[start Listed entries]

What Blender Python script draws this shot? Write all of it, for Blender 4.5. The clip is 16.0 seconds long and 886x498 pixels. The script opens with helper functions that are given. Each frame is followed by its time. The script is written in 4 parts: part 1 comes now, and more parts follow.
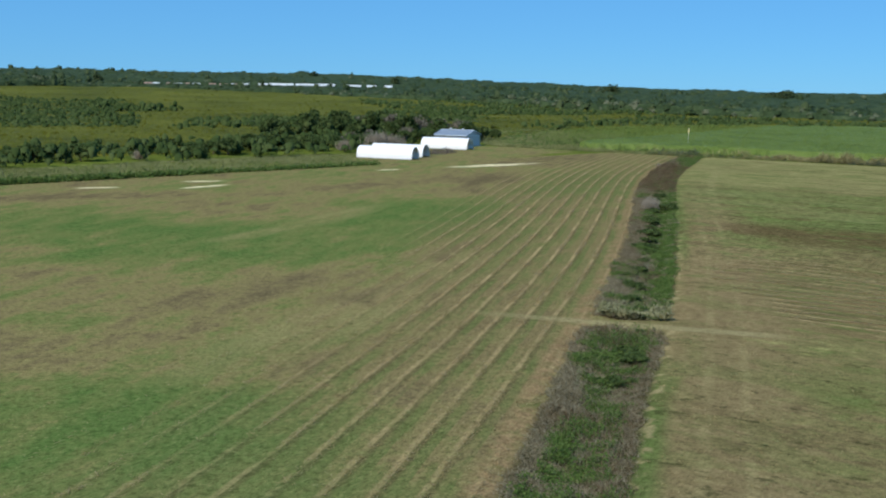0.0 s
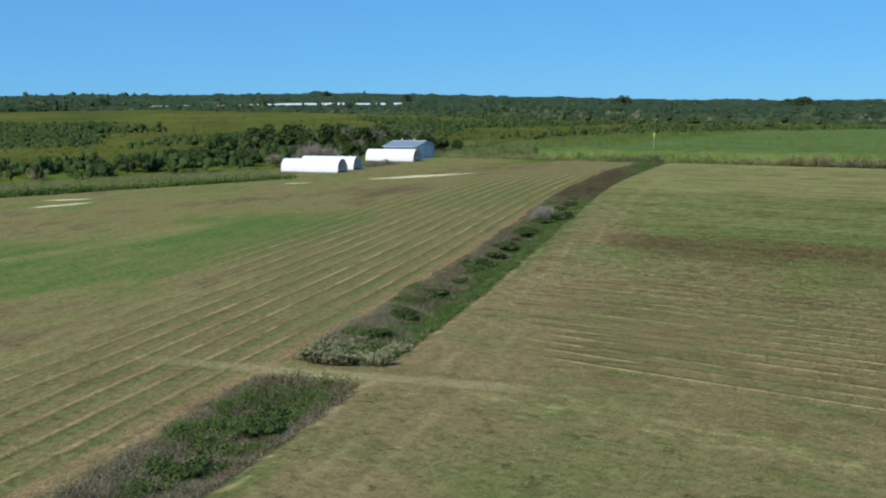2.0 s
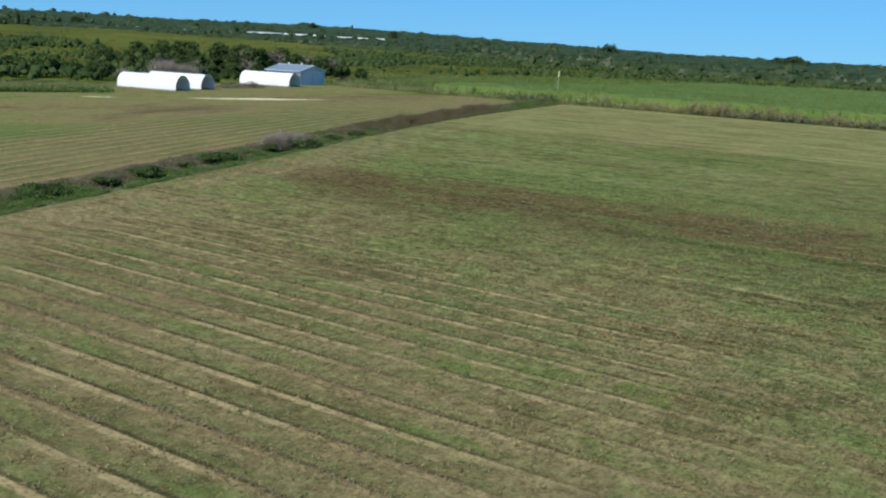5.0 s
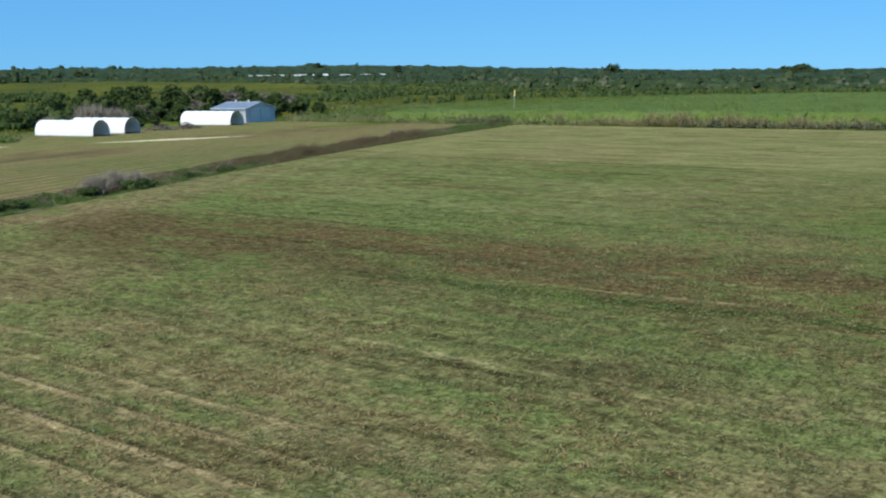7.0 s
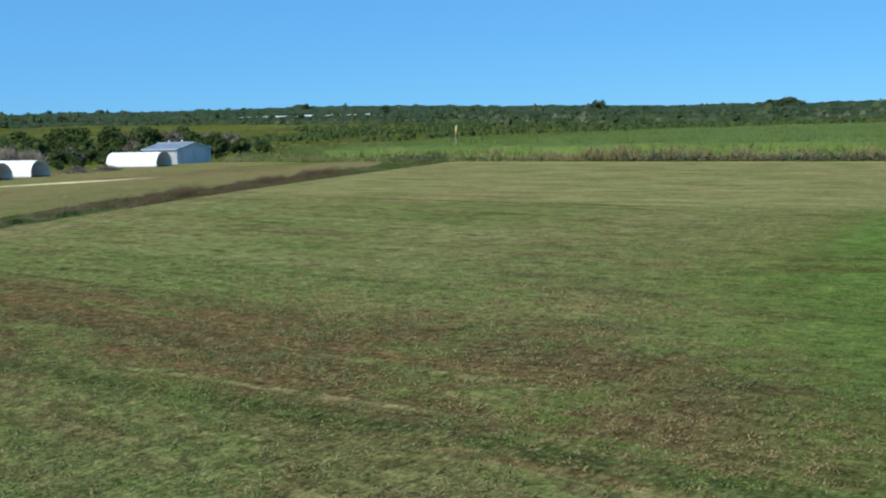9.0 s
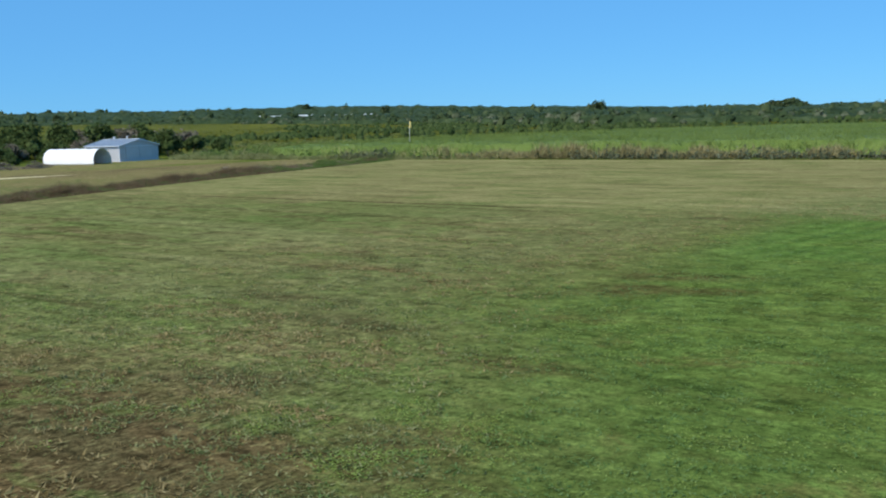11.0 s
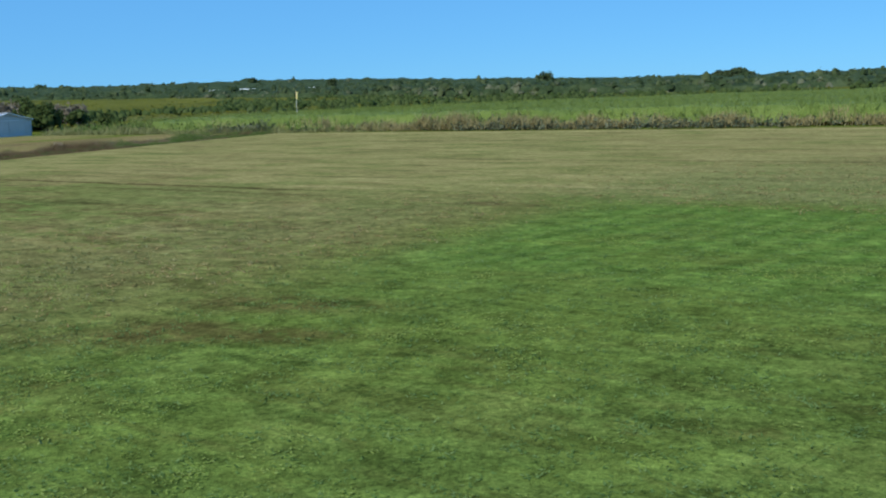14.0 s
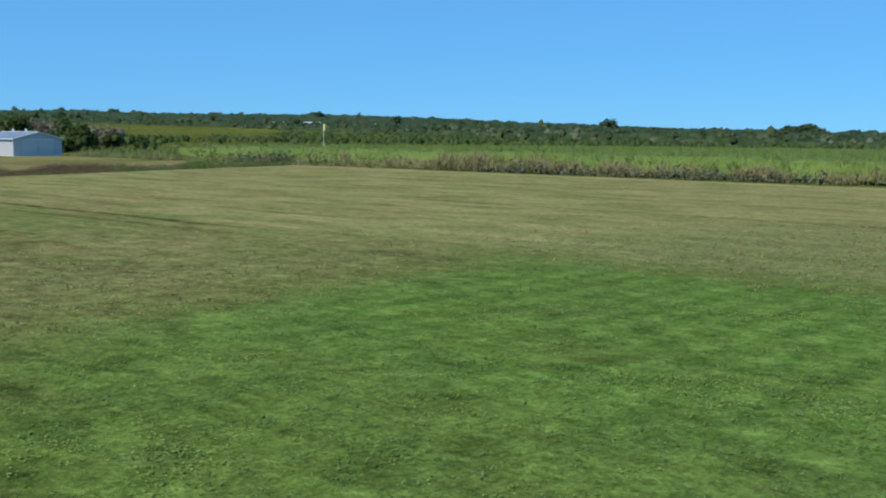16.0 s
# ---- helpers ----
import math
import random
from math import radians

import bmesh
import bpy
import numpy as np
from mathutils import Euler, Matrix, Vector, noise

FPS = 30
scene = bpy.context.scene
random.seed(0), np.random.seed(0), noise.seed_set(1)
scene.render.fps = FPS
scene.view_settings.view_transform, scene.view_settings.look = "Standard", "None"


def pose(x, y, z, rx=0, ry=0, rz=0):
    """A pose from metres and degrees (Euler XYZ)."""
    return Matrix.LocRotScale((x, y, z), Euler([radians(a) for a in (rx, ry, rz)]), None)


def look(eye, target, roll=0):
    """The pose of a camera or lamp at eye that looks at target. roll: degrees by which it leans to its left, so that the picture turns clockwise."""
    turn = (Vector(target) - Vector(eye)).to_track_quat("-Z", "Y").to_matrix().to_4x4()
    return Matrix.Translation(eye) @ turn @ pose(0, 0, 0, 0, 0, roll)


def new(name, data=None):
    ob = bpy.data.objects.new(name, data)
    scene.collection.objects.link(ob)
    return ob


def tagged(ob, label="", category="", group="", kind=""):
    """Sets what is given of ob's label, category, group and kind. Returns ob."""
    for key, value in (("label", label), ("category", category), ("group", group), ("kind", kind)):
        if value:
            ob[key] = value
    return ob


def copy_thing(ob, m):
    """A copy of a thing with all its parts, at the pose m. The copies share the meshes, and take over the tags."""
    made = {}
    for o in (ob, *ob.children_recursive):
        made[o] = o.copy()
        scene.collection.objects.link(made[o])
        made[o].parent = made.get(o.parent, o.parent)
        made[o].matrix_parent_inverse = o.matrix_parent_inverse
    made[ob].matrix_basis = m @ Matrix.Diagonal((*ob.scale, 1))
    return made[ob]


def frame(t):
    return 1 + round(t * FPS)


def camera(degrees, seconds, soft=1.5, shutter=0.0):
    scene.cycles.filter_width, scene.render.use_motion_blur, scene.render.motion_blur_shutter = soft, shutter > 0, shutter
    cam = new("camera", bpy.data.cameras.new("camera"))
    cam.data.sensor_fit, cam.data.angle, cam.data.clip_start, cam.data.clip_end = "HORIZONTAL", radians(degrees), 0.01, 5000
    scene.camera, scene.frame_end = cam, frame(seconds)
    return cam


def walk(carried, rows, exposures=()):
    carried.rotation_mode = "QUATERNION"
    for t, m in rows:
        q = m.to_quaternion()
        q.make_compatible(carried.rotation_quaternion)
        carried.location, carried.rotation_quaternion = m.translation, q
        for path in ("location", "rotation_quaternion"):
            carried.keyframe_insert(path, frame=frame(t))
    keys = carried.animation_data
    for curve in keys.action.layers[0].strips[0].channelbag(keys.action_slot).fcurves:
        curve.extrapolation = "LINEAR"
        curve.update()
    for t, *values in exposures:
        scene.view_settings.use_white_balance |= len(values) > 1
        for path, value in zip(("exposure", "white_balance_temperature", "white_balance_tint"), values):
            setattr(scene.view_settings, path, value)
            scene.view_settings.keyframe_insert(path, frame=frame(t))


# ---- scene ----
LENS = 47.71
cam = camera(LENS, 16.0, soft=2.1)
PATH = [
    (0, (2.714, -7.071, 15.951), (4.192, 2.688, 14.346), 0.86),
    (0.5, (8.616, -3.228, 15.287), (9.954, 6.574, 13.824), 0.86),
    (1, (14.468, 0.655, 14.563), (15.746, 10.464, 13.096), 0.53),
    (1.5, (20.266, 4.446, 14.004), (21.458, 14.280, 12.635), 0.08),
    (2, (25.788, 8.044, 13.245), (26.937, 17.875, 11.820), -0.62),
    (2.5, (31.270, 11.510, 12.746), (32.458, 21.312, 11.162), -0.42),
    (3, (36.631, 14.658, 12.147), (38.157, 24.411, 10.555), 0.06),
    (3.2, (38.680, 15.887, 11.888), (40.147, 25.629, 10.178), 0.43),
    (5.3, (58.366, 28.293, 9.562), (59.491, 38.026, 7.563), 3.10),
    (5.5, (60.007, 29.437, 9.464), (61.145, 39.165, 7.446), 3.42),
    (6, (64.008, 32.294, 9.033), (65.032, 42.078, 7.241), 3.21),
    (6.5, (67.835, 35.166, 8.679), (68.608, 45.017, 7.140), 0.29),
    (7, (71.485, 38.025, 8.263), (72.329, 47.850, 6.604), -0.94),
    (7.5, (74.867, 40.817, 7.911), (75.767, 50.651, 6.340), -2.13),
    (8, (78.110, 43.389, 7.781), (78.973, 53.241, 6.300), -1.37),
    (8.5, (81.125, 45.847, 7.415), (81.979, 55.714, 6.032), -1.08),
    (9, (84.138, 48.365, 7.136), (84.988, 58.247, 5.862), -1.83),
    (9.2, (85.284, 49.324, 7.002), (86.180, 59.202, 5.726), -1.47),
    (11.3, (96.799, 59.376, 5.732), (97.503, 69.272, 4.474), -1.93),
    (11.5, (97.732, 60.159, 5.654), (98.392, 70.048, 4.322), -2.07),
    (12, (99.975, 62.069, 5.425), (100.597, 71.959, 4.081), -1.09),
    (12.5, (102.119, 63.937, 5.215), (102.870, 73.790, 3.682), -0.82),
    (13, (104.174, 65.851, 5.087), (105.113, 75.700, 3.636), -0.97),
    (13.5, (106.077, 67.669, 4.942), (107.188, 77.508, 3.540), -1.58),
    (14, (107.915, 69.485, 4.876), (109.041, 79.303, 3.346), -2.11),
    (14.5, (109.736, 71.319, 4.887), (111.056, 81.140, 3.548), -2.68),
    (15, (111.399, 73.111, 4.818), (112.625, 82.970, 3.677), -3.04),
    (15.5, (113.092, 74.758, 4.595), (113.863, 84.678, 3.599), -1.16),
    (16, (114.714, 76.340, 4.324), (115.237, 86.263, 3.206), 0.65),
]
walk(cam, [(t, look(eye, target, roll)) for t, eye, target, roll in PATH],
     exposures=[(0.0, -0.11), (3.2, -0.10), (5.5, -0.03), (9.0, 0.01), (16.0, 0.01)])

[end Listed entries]
[start Listed entries]

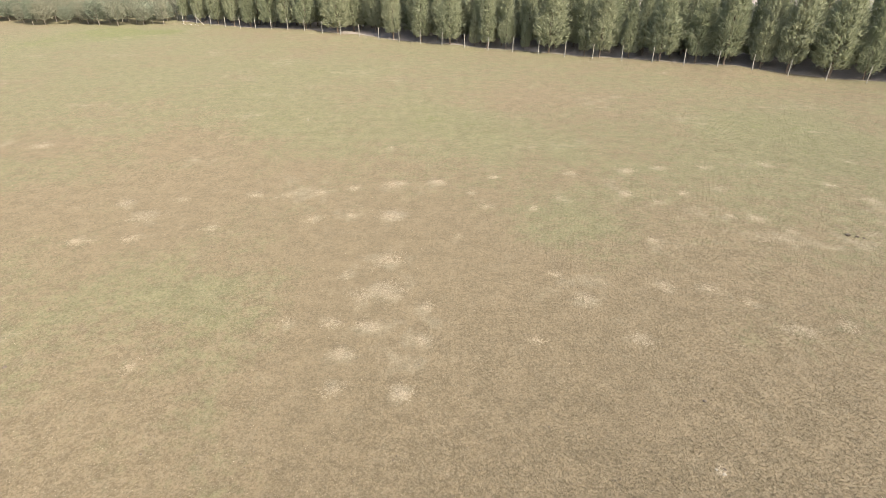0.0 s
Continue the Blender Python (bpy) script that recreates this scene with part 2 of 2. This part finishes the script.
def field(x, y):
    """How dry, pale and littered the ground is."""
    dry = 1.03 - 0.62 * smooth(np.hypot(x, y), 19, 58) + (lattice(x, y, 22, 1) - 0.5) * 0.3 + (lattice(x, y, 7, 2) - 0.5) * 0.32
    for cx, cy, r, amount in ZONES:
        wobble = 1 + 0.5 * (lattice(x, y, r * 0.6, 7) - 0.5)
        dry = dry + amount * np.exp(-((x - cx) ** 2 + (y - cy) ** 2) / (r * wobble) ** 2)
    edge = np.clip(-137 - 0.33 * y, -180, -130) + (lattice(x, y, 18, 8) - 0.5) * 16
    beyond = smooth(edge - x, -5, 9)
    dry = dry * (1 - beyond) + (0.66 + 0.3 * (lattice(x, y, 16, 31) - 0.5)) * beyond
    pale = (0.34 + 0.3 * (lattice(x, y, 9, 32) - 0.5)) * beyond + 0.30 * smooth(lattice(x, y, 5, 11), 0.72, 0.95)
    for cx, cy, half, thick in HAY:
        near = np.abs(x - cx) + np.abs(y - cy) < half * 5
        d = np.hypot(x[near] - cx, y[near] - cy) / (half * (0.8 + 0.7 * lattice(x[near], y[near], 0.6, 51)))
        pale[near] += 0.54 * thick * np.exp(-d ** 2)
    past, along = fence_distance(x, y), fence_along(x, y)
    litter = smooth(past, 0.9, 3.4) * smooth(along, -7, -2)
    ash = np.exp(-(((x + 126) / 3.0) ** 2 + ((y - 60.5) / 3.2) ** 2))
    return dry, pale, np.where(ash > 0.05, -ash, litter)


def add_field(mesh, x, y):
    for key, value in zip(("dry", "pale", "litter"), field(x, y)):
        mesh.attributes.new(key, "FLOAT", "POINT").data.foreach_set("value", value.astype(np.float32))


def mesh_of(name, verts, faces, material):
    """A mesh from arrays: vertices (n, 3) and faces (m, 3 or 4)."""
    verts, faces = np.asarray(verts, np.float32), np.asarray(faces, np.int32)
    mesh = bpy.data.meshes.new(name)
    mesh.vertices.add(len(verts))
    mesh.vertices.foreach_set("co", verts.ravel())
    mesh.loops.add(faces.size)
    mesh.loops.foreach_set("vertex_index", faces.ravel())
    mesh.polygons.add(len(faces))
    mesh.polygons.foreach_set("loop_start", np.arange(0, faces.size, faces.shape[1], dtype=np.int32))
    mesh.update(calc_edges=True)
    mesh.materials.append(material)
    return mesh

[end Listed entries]

**Description of the task**
Repeat exactly, and only, the lines from the one containing "# ---- helpers" through the one containing "scene.render.fps = FPS", both included.

**Result below**
# ---- helpers ----
import math
import random
from math import radians

import bmesh
import bpy
import numpy as np
from mathutils import Euler, Matrix, Vector, noise

FPS = 30
scene = bpy.context.scene
random.seed(0), np.random.seed(0), noise.seed_set(1)
scene.render.fps = FPS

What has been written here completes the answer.